Quote the listing in full, exactly as given, minus any pictures.

****************

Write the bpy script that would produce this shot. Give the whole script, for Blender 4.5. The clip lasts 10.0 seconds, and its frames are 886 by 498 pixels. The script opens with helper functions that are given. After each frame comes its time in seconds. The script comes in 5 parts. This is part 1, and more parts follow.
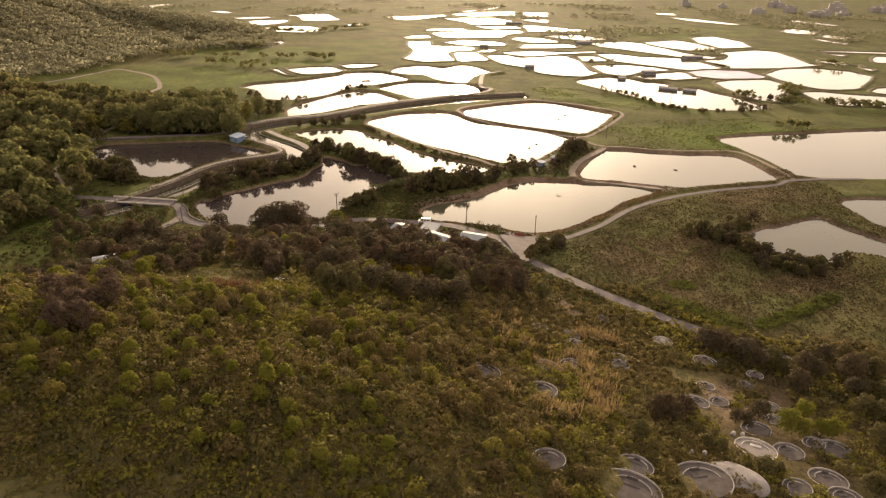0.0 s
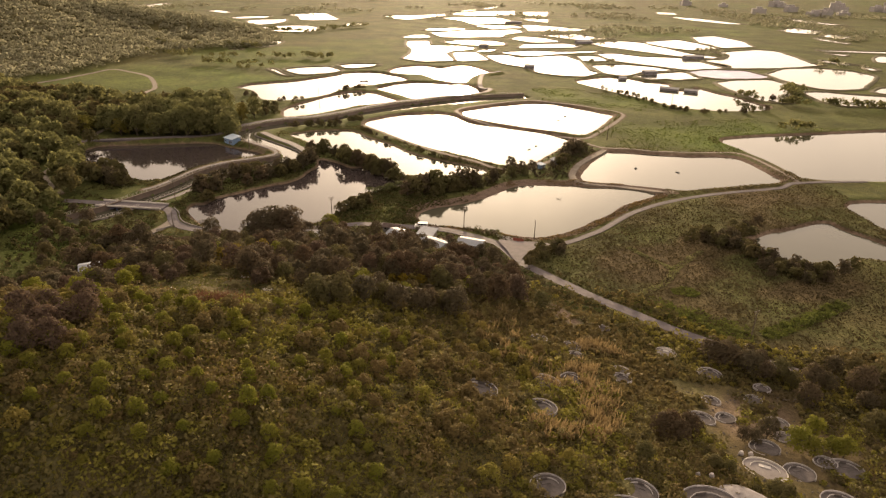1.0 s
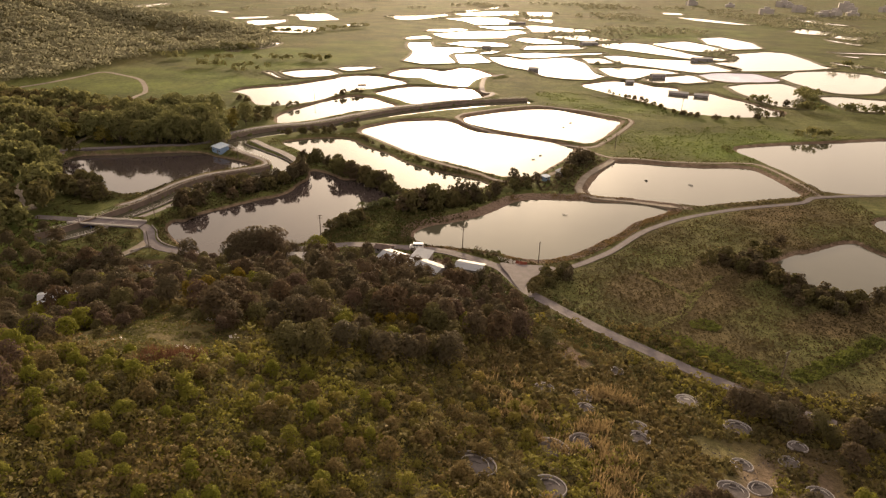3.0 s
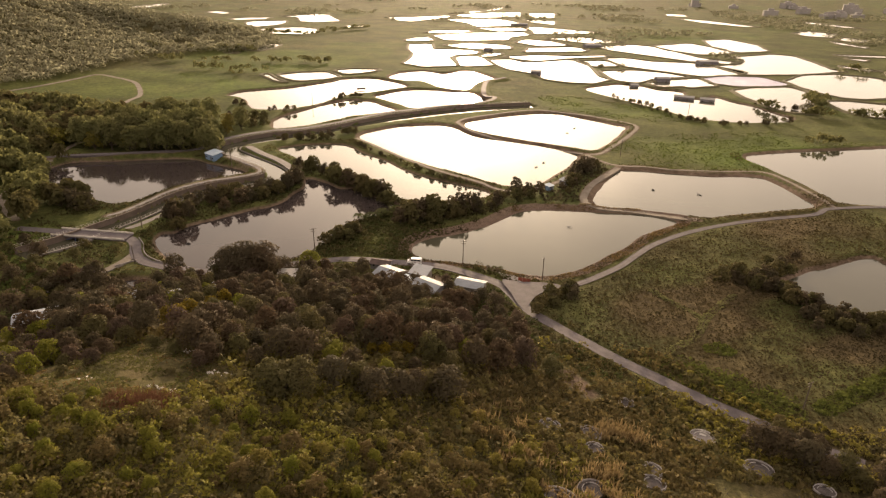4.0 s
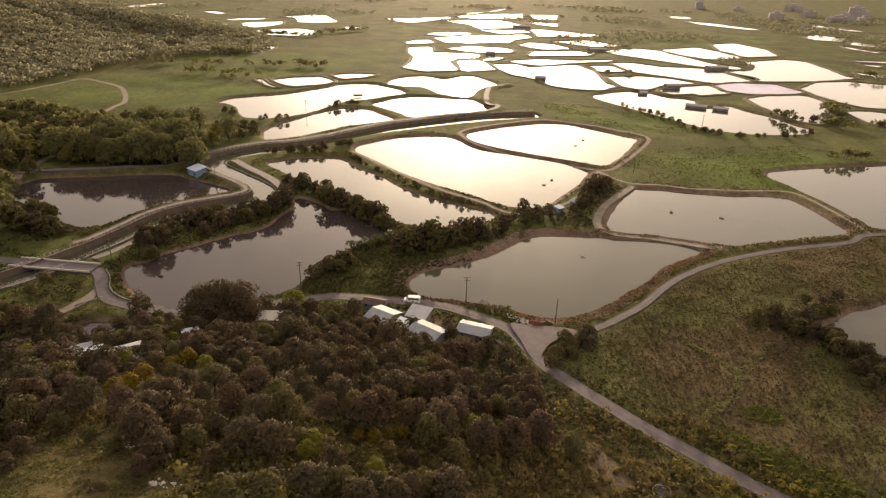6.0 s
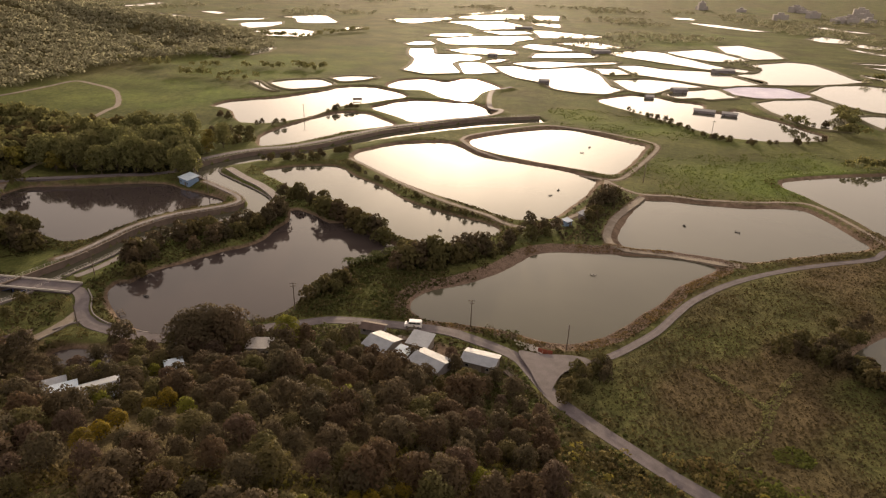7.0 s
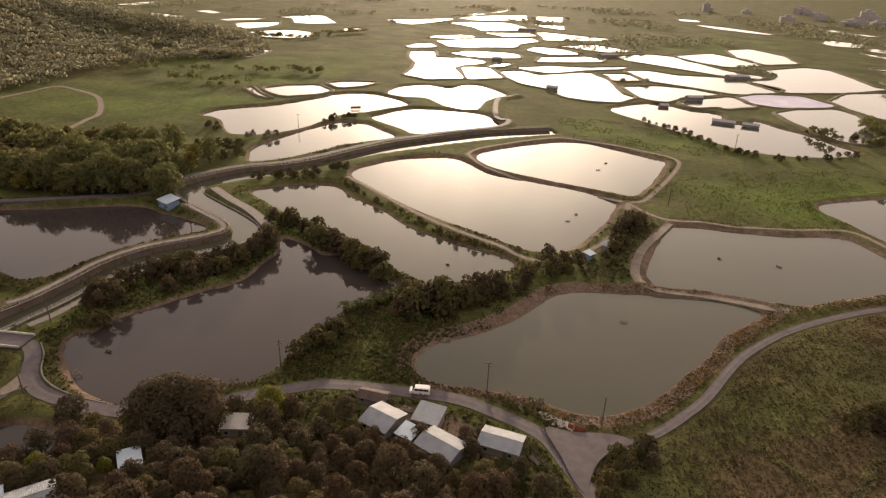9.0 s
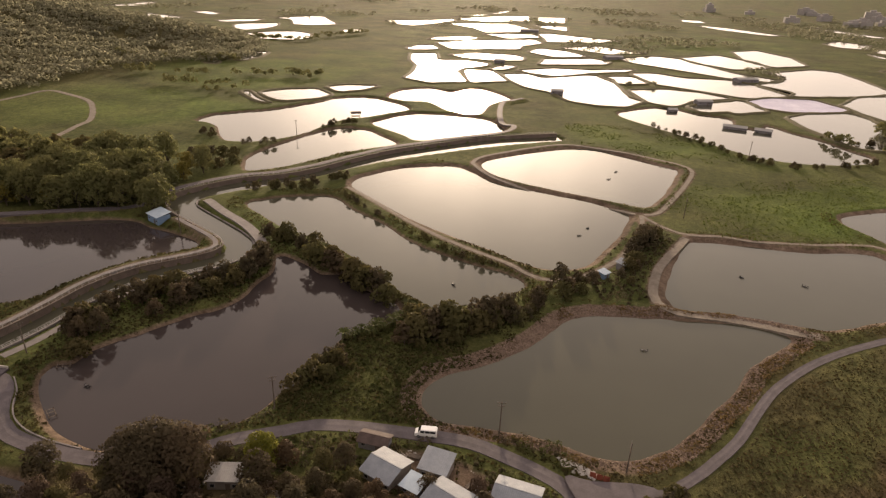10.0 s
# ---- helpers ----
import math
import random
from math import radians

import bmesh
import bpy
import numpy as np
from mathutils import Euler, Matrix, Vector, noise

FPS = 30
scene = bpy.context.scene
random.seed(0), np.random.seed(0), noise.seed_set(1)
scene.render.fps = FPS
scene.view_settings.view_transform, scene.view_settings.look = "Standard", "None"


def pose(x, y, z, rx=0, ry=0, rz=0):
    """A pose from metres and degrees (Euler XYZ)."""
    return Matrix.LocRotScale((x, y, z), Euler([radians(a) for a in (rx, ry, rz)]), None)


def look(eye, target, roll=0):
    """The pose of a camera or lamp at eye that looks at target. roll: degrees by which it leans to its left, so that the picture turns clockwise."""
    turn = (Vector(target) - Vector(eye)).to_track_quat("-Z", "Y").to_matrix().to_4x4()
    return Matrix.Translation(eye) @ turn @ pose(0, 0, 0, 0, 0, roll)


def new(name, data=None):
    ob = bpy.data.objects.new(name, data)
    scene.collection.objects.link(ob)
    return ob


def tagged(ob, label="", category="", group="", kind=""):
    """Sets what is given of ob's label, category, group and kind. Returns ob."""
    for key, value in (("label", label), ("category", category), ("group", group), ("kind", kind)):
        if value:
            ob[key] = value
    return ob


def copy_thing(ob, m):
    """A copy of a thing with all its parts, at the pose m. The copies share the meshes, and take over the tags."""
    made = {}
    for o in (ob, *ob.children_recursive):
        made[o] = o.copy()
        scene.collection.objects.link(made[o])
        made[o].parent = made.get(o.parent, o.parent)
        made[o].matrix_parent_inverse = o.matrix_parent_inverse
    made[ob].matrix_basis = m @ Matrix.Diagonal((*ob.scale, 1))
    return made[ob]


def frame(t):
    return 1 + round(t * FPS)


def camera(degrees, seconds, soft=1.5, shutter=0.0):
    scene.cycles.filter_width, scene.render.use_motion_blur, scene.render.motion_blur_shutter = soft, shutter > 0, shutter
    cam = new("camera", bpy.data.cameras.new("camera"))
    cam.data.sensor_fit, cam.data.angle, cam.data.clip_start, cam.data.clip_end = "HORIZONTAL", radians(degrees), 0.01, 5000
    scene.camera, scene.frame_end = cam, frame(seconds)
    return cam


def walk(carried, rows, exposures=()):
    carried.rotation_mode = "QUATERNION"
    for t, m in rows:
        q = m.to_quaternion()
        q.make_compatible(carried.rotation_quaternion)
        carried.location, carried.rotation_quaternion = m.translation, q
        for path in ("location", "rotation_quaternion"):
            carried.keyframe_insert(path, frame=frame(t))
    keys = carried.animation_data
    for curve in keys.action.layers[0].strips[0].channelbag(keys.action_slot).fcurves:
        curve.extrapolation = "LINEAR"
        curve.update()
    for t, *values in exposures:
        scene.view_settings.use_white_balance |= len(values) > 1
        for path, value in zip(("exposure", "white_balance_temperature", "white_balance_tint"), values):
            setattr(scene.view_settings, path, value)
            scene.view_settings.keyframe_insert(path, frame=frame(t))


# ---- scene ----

****************

§ **THE ANSWER**:
Write the bpy script that would produce this shot. Give the whole script, for Blender 4.5. The clip lasts 10.0 seconds, and its frames are 886 by 498 pixels. The script opens with helper functions that are given. After each frame comes its time in seconds. The script comes in 5 parts. This is part 1, and more parts follow.
0.0 s
1.0 s
3.0 s
4.0 s
6.0 s
7.0 s
9.0 s
10.0 s
# ---- helpers ----
import math
import random
from math import radians

import bmesh
import bpy
import numpy as np
from mathutils import Euler, Matrix, Vector, noise

FPS = 30
scene = bpy.context.scene
random.seed(0), np.random.seed(0), noise.seed_set(1)
scene.render.fps = FPS
scene.view_settings.view_transform, scene.view_settings.look = "Standard", "None"


def pose(x, y, z, rx=0, ry=0, rz=0):
    """A pose from metres and degrees (Euler XYZ)."""
    return Matrix.LocRotScale((x, y, z), Euler([radians(a) for a in (rx, ry, rz)]), None)


def look(eye, target, roll=0):
    """The pose of a camera or lamp at eye that looks at target. roll: degrees by which it leans to its left, so that the picture turns clockwise."""
    turn = (Vector(target) - Vector(eye)).to_track_quat("-Z", "Y").to_matrix().to_4x4()
    return Matrix.Translation(eye) @ turn @ pose(0, 0, 0, 0, 0, roll)


def new(name, data=None):
    ob = bpy.data.objects.new(name, data)
    scene.collection.objects.link(ob)
    return ob


def tagged(ob, label="", category="", group="", kind=""):
    """Sets what is given of ob's label, category, group and kind. Returns ob."""
    for key, value in (("label", label), ("category", category), ("group", group), ("kind", kind)):
        if value:
            ob[key] = value
    return ob


def copy_thing(ob, m):
    """A copy of a thing with all its parts, at the pose m. The copies share the meshes, and take over the tags."""
    made = {}
    for o in (ob, *ob.children_recursive):
        made[o] = o.copy()
        scene.collection.objects.link(made[o])
        made[o].parent = made.get(o.parent, o.parent)
        made[o].matrix_parent_inverse = o.matrix_parent_inverse
    made[ob].matrix_basis = m @ Matrix.Diagonal((*ob.scale, 1))
    return made[ob]


def frame(t):
    return 1 + round(t * FPS)


def camera(degrees, seconds, soft=1.5, shutter=0.0):
    scene.cycles.filter_width, scene.render.use_motion_blur, scene.render.motion_blur_shutter = soft, shutter > 0, shutter
    cam = new("camera", bpy.data.cameras.new("camera"))
    cam.data.sensor_fit, cam.data.angle, cam.data.clip_start, cam.data.clip_end = "HORIZONTAL", radians(degrees), 0.01, 5000
    scene.camera, scene.frame_end = cam, frame(seconds)
    return cam


def walk(carried, rows, exposures=()):
    carried.rotation_mode = "QUATERNION"
    for t, m in rows:
        q = m.to_quaternion()
        q.make_compatible(carried.rotation_quaternion)
        carried.location, carried.rotation_quaternion = m.translation, q
        for path in ("location", "rotation_quaternion"):
            carried.keyframe_insert(path, frame=frame(t))
    keys = carried.animation_data
    for curve in keys.action.layers[0].strips[0].channelbag(keys.action_slot).fcurves:
        curve.extrapolation = "LINEAR"
        curve.update()
    for t, *values in exposures:
        scene.view_settings.use_white_balance |= len(values) > 1
        for path, value in zip(("exposure", "white_balance_temperature", "white_balance_tint"), values):
            setattr(scene.view_settings, path, value)
            scene.view_settings.keyframe_insert(path, frame=frame(t))


# ---- scene ----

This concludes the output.